Transcripts of the monetary policymaking body of the Federal Reserve from 2002–2008.

Thank you, Mr. Chairman. I thought I’d start today talking a bit about housing markets and the condition of banks right now. As many of you have noticed, some of us are optimistic that we may be approaching a bottom in the housing market. I think we’ll see that bottom in housing sales long before we see it on the construction side because there’s a large amount of inventory still to work through. But as we’ve noted, the applications for purchasing mortgages have been level since midyear. The growth in mortgage credit has slowed significantly from where it was in the past two years, dropping to only 10 percent growth this past quarter, a growth rate that is significantly above the growth of personal income and that most of us in the past would have considered to be alarming.

Part of what’s amazing in all of this is that in 2004 and 2006, particularly toward the end of that period, purchase money seconds, by which people borrowed the downpayments for homes, were a big part of mortgage financing. Banks are still getting some of this business and putting it on their balance sheets, and it is part of the growth of what you’re seeing the banks funding. But it is at a pace that I think needs to be adjusted. I’m saying that, although the number of applications may have bottomed out, the amount of leverage in each housing deal may still need some correction going forward, and so we may see some slowdown in the volume of dollars that are funded through mortgage lending.

Delinquency rates are really, really low by historical standards. The one sector that has had a jump in delinquencies is subprime ARMs, and clearly the jump is related to rates that have already reset. We’ve got more to come. Even though these have jumped, they’re still not at alarming levels. But it’s something that I think the banks are watching very, very carefully.

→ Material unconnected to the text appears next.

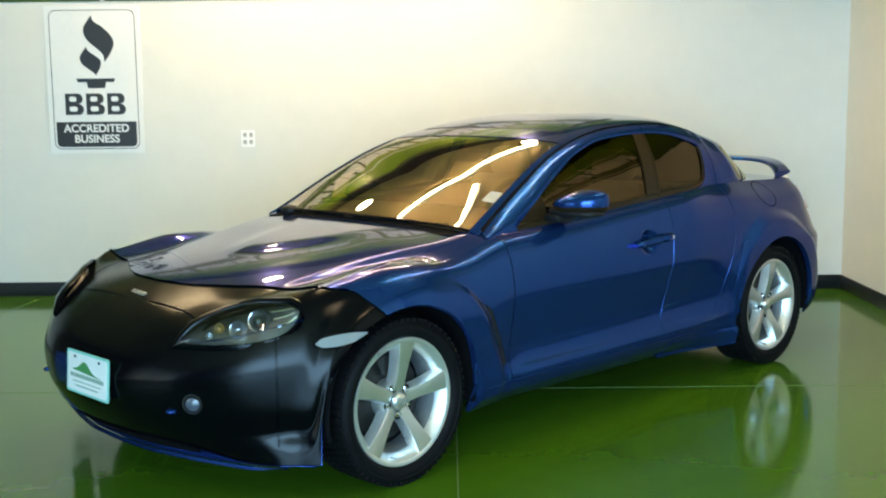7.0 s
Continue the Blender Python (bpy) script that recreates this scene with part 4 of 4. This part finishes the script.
# ---- rear wing ----
def wing():
    bm = bmesh.new()
    rings = []
    n = 48
    for i in range(n + 1):
        f = -1 + 2 * i / n
        a = abs(f)
        y = 0.570 * math.sin(math.pi / 2 * f)
        a = abs(y) / 0.570
        droop = a ** 7
        z = 1.058 - 0.074 * droop
        x = 2.105 - 0.185 * a ** 2.6
        chord = 0.056 + 0.034 * droop
        th = 0.014 + 0.012 * droop
        ring = []
        for k in range(14):
            t = 2 * math.pi * k / 14
            cx, cz = math.cos(t), math.sin(t)
            ex, ez = math.copysign(abs(cx) ** 0.75, cx), math.copysign(abs(cz) ** 0.45, cz)
            ring.append(bm.verts.new((x + chord * ex, y, z + th * ez * (0.60 - 0.32 * ex) + 0.008 * ex)))
        rings.append(ring)
    for i in range(n):
        for k in range(14):
            bm.faces.new((rings[i][k], rings[i][(k + 1) % 14], rings[i + 1][(k + 1) % 14], rings[i + 1][k]))
    bm.faces.new(rings[0])
    bm.faces.new(rings[-1][::-1])
    bmesh.ops.recalc_face_normals(bm, faces=bm.faces)
    return bm


spoiler = part("rear_wing", wing(), PAINT, car, "blue raised rear wing on the boot lid")

# ---- lamps ----
def patch_on_flank(x0, x1, zlo, zhi, nu, nv, inset, skirt=0.004):
    return grid(lambda x, v: flank(at_x(x), zlo(x) + (zhi(x) - zlo(x)) * v, inset), steps(x0, x1, nu), steps(0, 1, nv), skirt)


mk_lo, mk_hi = spline([(-1.765, 0.606), (-1.74, 0.596), (-1.64, 0.605), (-1.575, 0.628)]), spline([(-1.765, 0.612), (-1.74, 0.627), (-1.64, 0.639), (-1.575, 0.634)])
both_sides("marker_bezel", lambda: patch_on_flank(-1.773, -1.567, lambda x: mk_lo(x) - 0.005, lambda x: mk_hi(x) + 0.005, 20, 4, -0.007), DARK)
both_sides("side_marker", lambda: patch_on_flank(-1.765, -1.575, mk_lo, mk_hi, 20, 4, -0.009), CLEARISH, "clear side marker lamp")

# headlamp: a long almond lens lying across the corner of the nose
low_y = spline([(-2.088, 0.456), (-2.019, 0.58), (-1.914, 0.7), (-1.816, 0.756), (-1.76, 0.76)])


def head(u, v, lift):
    """u from the inner tip to the outer tip, v from the lower edge to the upper edge."""
    x = -2.088 + 0.328 * u
    a = Vector((x, -low_y(x), lamp_low(x)))
    b = Vector((x, -high_y(x), lamp_high(x)))
    q = a + (b - a) * v
    full = math.sin(math.pi * min(1, max(0, u))) ** 0.6
    return q + Vector((-0.50, -0.62, 0.60)).normalized() * (lift * (0.25 + 0.75 * full) + 0.018 * full * math.sin(math.pi * v))


lamp_cases = both_sides("headlamp", lambda: grid(lambda u, v: head(u, v, -0.035), steps(0.0, 1.0, 30), steps(0, 1, 12), 0.0), LAMP_DARK, "almond-shaped headlamp with a projector lens")
for s in (0, 1):
    c = lamp_cases[s]
    def bowl(u, v, r, depth):
        q = head(u, v, -0.014)
        d = Vector((-0.80, -0.52, 0.30)).normalized()
        bm = bmesh.new()
        m = Matrix.Translation(q) @ d.to_track_quat("Z", "Y").to_matrix().to_4x4()
        lathe(bm, [(0.0, -depth), (r * 0.6, -depth * 0.75), (r, 0.0), (r * 1.1, 0.001), (r * 1.1, -0.02)], 28, m)
        return bm
    for u, v, r, mat, nm in ((0.64, 0.52, 0.036, LAMP_CASE, "projector_bowl"), (0.46, 0.42, 0.030, LAMP_CASE, "reflector_bowl"), (0.33, 0.58, 0.017, AMBER_BOWL, "turn_lamp"), (0.23, 0.42, 0.012, LAMP_CASE, "side_lamp")):
        bm = bowl(u, v, r, r * 0.8)
        part(nm, mirrored(bm) if s else bm, mat, c)
    q = head(0.64, 0.52, -0.020)
    bm = blob(q.x, q.y, q.z, 0.023, 0.023, 0.023, 2.0, 20, 12)
    part("projector_lens", mirrored(bm) if s else bm, PROJECTOR, c)
    for v in (0.24, 0.46, 0.68):
        bm = grid(lambda u, w: head(u, v + 0.045 * w, -0.008), steps(0.76, 0.95, 10), steps(0, 1, 2), 0.006)
        part("louver", mirrored(bm) if s else bm, CHROME, c)
    def rim():
        n, rows = 80, []
        bm = bmesh.new()
        for i in range(n):
            t = i / n
            u, v = (2 * t, 0.0) if t < 0.5 else (2 - 2 * t, 1.0)
            q = head(u, v, 0.0)
            c = head(min(0.9, max(0.1, u)), 0.5, 0.0)
            d = (c - q).normalized()
            o = Vector((-0.50, -0.62, 0.60)).normalized()
            rows.append([bm.verts.new(q + d * a + o * b) for a, b in ((-0.027, -0.008), (-0.016, 0.005), (0.001, 0.008), (0.007, 0.004), (0.007, -0.03))])
        for i in range(n):
            j = (i + 1) % n
            for k in range(4):
                bm.faces.new((rows[i][k], rows[j][k], rows[j][k + 1], rows[i][k + 1]))
        bmesh.ops.recalc_face_normals(bm, faces=bm.faces)
        return bm
    bm = rim()
    part("rim", mirrored(bm) if s else bm, VINYL, c)
    bm = grid(lambda u, v: head(u, v, 0.006), steps(0.0, 1.0, 30), steps(0, 1, 12), 0.0)
    part("lens_cover", mirrored(bm) if s else bm, LENS, c, "clear polycarbonate lens")

# fog lamps, grille mouth, lip and plate
for s in (-1, 1):
    p = at_x(-2.085)
    f = flank(p, 0.405, -0.004)
    x, h, nx, ny = plan(p)
    d = Vector((nx, -ny, 0))
    if s > 0:
        f, d = Vector((f.x, -f.y, f.z)), Vector((d.x, -d.y, 0))
    m = Matrix.Translation(f) @ d.to_track_quat("Z", "Y").to_matrix().to_4x4()
    bm = bmesh.new()
    lathe(bm, [(0.0, 0.008), (0.018, 0.006), (0.027, 0.0), (0.029, -0.01)], 28, m)
    fog = part("fog_lamp", bm, FOG_LENS, car, "round clear fog lamp")
    bm = bmesh.new()
    lathe(bm, [(0.027, 0.0), (0.029, 0.006), (0.036, 0.006), (0.040, -0.006)], 28, m)
    part("bezel", bm, BLACK, fog)
    def on_nose(x0, x1, zlo, zhi, inset, s=s):
        bm = grid(lambda x, v: flank(at_x(x), zlo(x) + (zhi(x) - zlo(x)) * v, inset), steps(x0, x1, 8), steps(0, 1, 4), 0.004)
        return mirrored(bm) if s > 0 else bm
    c = flank(at_x(-2.128), 0.372, -0.002)
    part("bumper_insert", blob(c.x, c.y if s < 0 else -c.y, c.z, 0.022, 0.020, 0.011, 2.2, 20, 10), PAINT, fog, "blue bumper corner showing beside the lamp")
    part("lamp_pocket", on_nose(-2.055, -2.005, lambda x: 0.375, lambda x: 0.44, -0.0075), VINYL, fog)
for x0, x1, z0, z1 in ((-2.2105, -2.2030, 0.385, 0.500), (-2.203, -2.140, 0.238, 0.305)):
    bm = grid(lambda x, v: flank(at_x(x), z0 + (z1 - z0) * v, -0.0075), steps(x0, x1, 8), steps(0, 1, 4), 0.004)
    part("bumper_insert", mirrored(bm), PAINT, car, "blue bumper showing past the cover")
mouth = steps(at_x(-2.10), 0.0, 24)
mouth_all = mouth[:-1] + [0.0] + [-q for q in mouth[:-1][::-1]]
part("lower_grille", grid(signed(lambda p, v: flank(p, 0.195 + 0.065 * v, 0.004)), mouth_all, steps(0, 1, 6), 0.004), DARK, car, "dark lower air intake")
def skirt_end(x, v):
    return flank(at_x(x), 0.172 + (0.262 - 0.172) * v, -0.004 - 0.022 * smooth(0.42, 0.80, x) * (1 - v ** 2))


both_sides("sill_flare", lambda: grid(skirt_end, steps(0.42, 0.965, 30), steps(0, 1, 8), 0.008), PAINT, "blue flared end of the side skirt")
lip_p = steps(at_x(-1.86), 0.0, 70)
lip_all = lip_p[:-1] + [0.0] + [-q for q in lip_p[:-1][::-1]]
part("front_lip", grid(signed(lambda p, v: flank(p, 0.172 - 0.012 * (1 - v) * (1 - 0.85 * smooth(-1.98, -1.86, _ix(p))), -0.004 + 0.002 * v)), lip_all, steps(0, 1, 4), 0.012), PAINT, car, "blue lower lip of the bumper")

plate_m = Matrix.Translation((-2.219, -0.060, 0.452)) @ pose(0, 0, 0, 90, 0, -90) @ pose(0, 0, 0, -4, 0, 0)
bm = plate(bmesh.new(), rounded(0.312, 0.160, 0.01), 0.004, plate_m)
dealer = part("dealer_plate", bm, PLATE_TEAL, car, "white dealer plate with a pale teal border and green hill print", smooth=False)
part("plate_face", plate(bmesh.new(), rounded(0.292, 0.142, 0.010), 0.002, plate_m @ pose(0, 0, 0.004)), WHITE, dealer, smooth=False)
hill = [(-0.105 + 0.21 * i / 20, 0.012 + 0.038 * math.exp(-((i / 20 - 0.42) / 0.22) ** 2) - 0.012 * (i / 20)) for i in range(21)]
part("hill_print", plate(bmesh.new(), [(-0.105, 0.008)] + [(0.105, -0.002)] + hill[::-1], 0.001, plate_m @ pose(0, 0, 0.006)), GREEN_INK, dealer, smooth=False)
for y, w, h in ((-0.012, 0.25, 0.015), (-0.034, 0.21, 0.004), (-0.050, 0.17, 0.006)):
    n = int(w / 0.017)
    for k in range(n):
        x = -w / 2 + w * (k + 0.5) / n
        part("print_bar", plate(bmesh.new(), [(x - w / n * 0.38, y - h / 2), (x + w / n * 0.38, y - h / 2), (x + w / n * 0.38, y + h / 2), (x - w / n * 0.38, y + h / 2)], 0.001, plate_m @ pose(0, 0, 0.006)), GREY_INK, dealer, smooth=False)
for x in (-0.09, 0.09):
    bm = bmesh.new()
    lathe(bm, [(0.0, 0.004), (0.005, 0.003), (0.006, 0.0)], 12, plate_m @ pose(x, 0.058, 0.006))
    part("plate_screw", bm, BLACK, dealer)

# tail lamps
both_sides("tail_lamp", lambda: grid(lambda x, v: flank(at_x(x), 0.80 + 0.125 * v, -0.006), steps(1.875, 2.06, 16), steps(0, 1, 8), 0.01), AMBER, "orange and clear tail lamp")

# fuel flap: a round shut line on the quarter panel
def flap_ring():
    bm = bmesh.new()
    n = 48
    rows = []
    for i in range(n):
        a = 2 * math.pi * i / n
        rows.append([bm.verts.new(flank(at_x(1.385 + r * math.cos(a)), 0.913 + r * 0.72 * math.sin(a), o)) for r, o in ((0.084, -0.0006), (0.0865, -0.0012), (0.089, -0.0006))])
    for i in range(n):
        j = (i + 1) % n
        for k in range(2):
            bm.faces.new((rows[i][k], rows[i][k + 1], rows[j][k + 1], rows[j][k]))
    return bm


bm = flap_ring()
part("fuel_flap", bm, DARK, car, "round fuel flap shut line")

# ---- wing vent behind the front wheel ----
def vent(turn, v):
    r = 0.505 + 0.047 * smooth(25, 0, turn) + 0.038 * v * smooth(44, 30, turn)
    x, z = -WHEEL_X + r * math.cos(radians(turn)), WHEEL_Z + r * math.sin(radians(turn))
    return flank(at_x(x), z, -0.0015)


both_sides("wing_vent", lambda: grid(vent, steps(41, 3, 26), steps(1, 0, 5), 0.002), VENT, "black side vent behind the front wheel")

# ---- wipers ----
for y0, y1, x0, x1 in ((-0.52, 0.02, -0.800, -0.845), (0.10, 0.56, -0.855, -0.78)):
    bm = bmesh.new()
    for i in range(12):
        f0, f1 = i / 12, (i + 1) / 12
        xa, ya = x0 + (x1 - x0) * f0, y0 + (y1 - y0) * f0
        xb, yb = x0 + (x1 - x0) * f1, y0 + (y1 - y0) * f1
        za = 0.916 + 0.004 * math.sin(math.pi * f0)
        box(bm, -0.012, 0.012, 0, math.hypot(xb - xa, yb - ya), -0.004, 0.010, 0, Matrix.Translation((xa, ya, za)) @ pose(0, 0, 0, 0, 0, -math.degrees(math.atan2(xb - xa, yb - ya))))
    part("wiper", bm, BLACK, car, "black windscreen wiper")

# cowl corner caps beside the bonnet
part("cowl_cap", blob(-0.825, 0.525, 0.918, 0.040, 0.045, 0.024, 2.4, 20, 10), BLACK, car, "black cowl corner cap")

# ---- cabin ----
dash = blob(-0.52, 0, 0.86, 0.25, 0.66, 0.085, 4.0)
part("dashboard", dash, DASH, car, "dark moulded dashboard")
part("cabin_floor", cube(-0.75, 1.45, -0.70, 0.70, 0.25, 0.36, 0.03), DASH, car)
part("rear_shelf", cube(1.05, 1.62, -0.50, 0.50, 0.80, 0.93, 0.04), DASH, car)
part("centre_console", cube(-0.45, 0.55, -0.12, 0.12, 0.36, 0.66, 0.04), DASH, car)
for sy in (-1, 1):
    for x in (0.22, 0.86):
        seat = part("seat", cube(x - 0.28, x + 0.22, sy * 0.36 - 0.24, sy * 0.36 + 0.24, 0.36, 0.54, 0.06), TAN, car, "tan leather seat")
        part("backrest", cube(-0.06, 0.07, sy * 0.36 - 0.23, sy * 0.36 + 0.23, 0, 0.56 if x < 0.5 else 0.46, 0.05, pose(x + 0.18, 0, 0.48, 0, 16, 0)), TAN, seat)
        if x < 0.5:
            part("headrest", blob(x + 0.36, sy * 0.36, 1.09, 0.05, 0.13, 0.085, 3.0), TAN, seat)
bm = bmesh.new()
n = 40
wm = pose(-0.20, -0.36, 0.90, 0, -66, 0)
rings = []
for i in range(n):
    a = 2 * math.pi * i / n
    ring = []
    for k in range(8):
        b = 2 * math.pi * k / 8
        r = 0.18 + 0.016 * math.cos(b)
        ring.append(bm.verts.new(wm @ Vector((r * math.cos(a), r * math.sin(a), 0.016 * math.sin(b)))))
    rings.append(ring)
for i in range(n):
    for k in range(8):
        bm.faces.new((rings[i][k], rings[(i + 1) % n][k], rings[(i + 1) % n][(k + 1) % 8], rings[i][(k + 1) % 8]))
box(bm, -0.17, 0.17, -0.03, 0.03, -0.02, 0.0, 0.006, wm)
box(bm, -0.06, 0.06, -0.07, 0.07, -0.025, 0.01, 0.012, wm)
part("steering_wheel", bm, DASH, car, "dark three-spoke steering wheel")
# sticker on the windscreen and rear-view mirror
part("windscreen_sticker", grid(lambda x, w: roof(x, w, -0.0022), steps(-0.615, -0.545, 4), steps(-0.945, -0.85, 4), 0.0005), PAPER, car, "small white paper sticker on the windscreen", smooth=False)
part("rear_view_mirror", cube(-0.10, -0.075, -0.11, 0.11, 1.13, 1.19, 0.01), BLACK, car, "black rear-view mirror")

One thing I’m hearing more from some folks who have been investing in mortgage- backed securities and maybe in some CDOs (collateralized debt obligations), where they’ve been tranched into riskier positions through economic leverage, is the realization that a lot of the private mortgages that have been securitized during the past few years really do have much more risk than the investors have been focusing on. I’m hearing this from folks who understand that the quality of what goes into those pools varies tremendously when you don’t have the Fannie Mae and Freddie Mac framework for the underwriting. When a mortgage is originated through a bank, we do a lot through safety and soundness supervision to make sure, if a bank is buying loans from brokers, that the loans are underwritten in a sound manner and are therefore affordable to the borrower when they’re undertaken. We’re seeing that some of the private-label mortgage-backed securities are having very high early default rates or delinquencies in the mortgages, which usually means that the originator has to buy them back out of the pools. There isn’t a whole lot of transparency in the disclosures around some of these bonds, and some of the brokers are underwriting products that have very high early default rates, which is something that investors are starting to focus on. As more products are generated outside the banking sector, they get funneled to pools through broker-dealers as opposed to the banks. I think that we’re missing a level of due diligence regarding brokers, who may not be doing a good job. As you all know, the fraud rate on mortgages has tripled in the past two years. So I think we could see noise in some of the mortgage-backed private deals and some of the riskier CDO economic leverage positions.

Bank earnings are really, really strong overall, especially by historical standards. Banks are making a lot of layoffs connected with the mortgage business. They are taking steps to get costs—whether related to originations, post-loan closings, or payoff administration—under control. Net interest margins, however, continue to be under significant pressure. I’m hearing more from banks that, since we’ve stopped raising rates, they’ve lost the nice little lag effect— the ability to wait for us to move before lagging along. In other words, they have lost that lagniappe in their liability cost that has helped them with their margin pressures. So those pressures are going to be more of a challenge for them, especially with a flat or inverted yield curve, depending on where they’re funding and lending. Loan-loss provision continues to be the best in many, many years. No one really expects it to jump, but clearly it can’t get a whole lot better than it is, and so that will also present challenges going forward.

As for the economy as a whole, I, too, want to compliment President Yellen because I think she did a fantastic job of helping us think about the different signals we’re getting. When I looked again at the graph that I love in the Greenbook that shows where our forecast has been, I was struck that we’ve seen the forecast of GDP growth continuing to moderate in the past several months but our expectations of inflation are actually flat to up a bit. To me that raises questions about the tradeoff that we really have when we are running below capacity and below potential growth rates. The bit of softness that I’m hearing about from some of my contacts in sectors outside housing and mortgages warns me that we need to be a little more vigilant than I had been expecting about growth maybe softening in a broader sense. But the fact that inflation continues to be above 2 percent in the forecast period is something that does concern me, and I think part of my concern relates to the tremendous amount of liquidity that sits out there in the banking sector, in the U.S. financial markets, and clearly globally. The presence of this liquidity is something that we really need to think about. It’s not back to where it was in my money supply days, when I started my career at the St. Louis Fed; but I do worry that liquidity is, as some of you have said, causing a lot of transactions to occur that economically perhaps wouldn’t otherwise occur. That is also something we need to watch very carefully.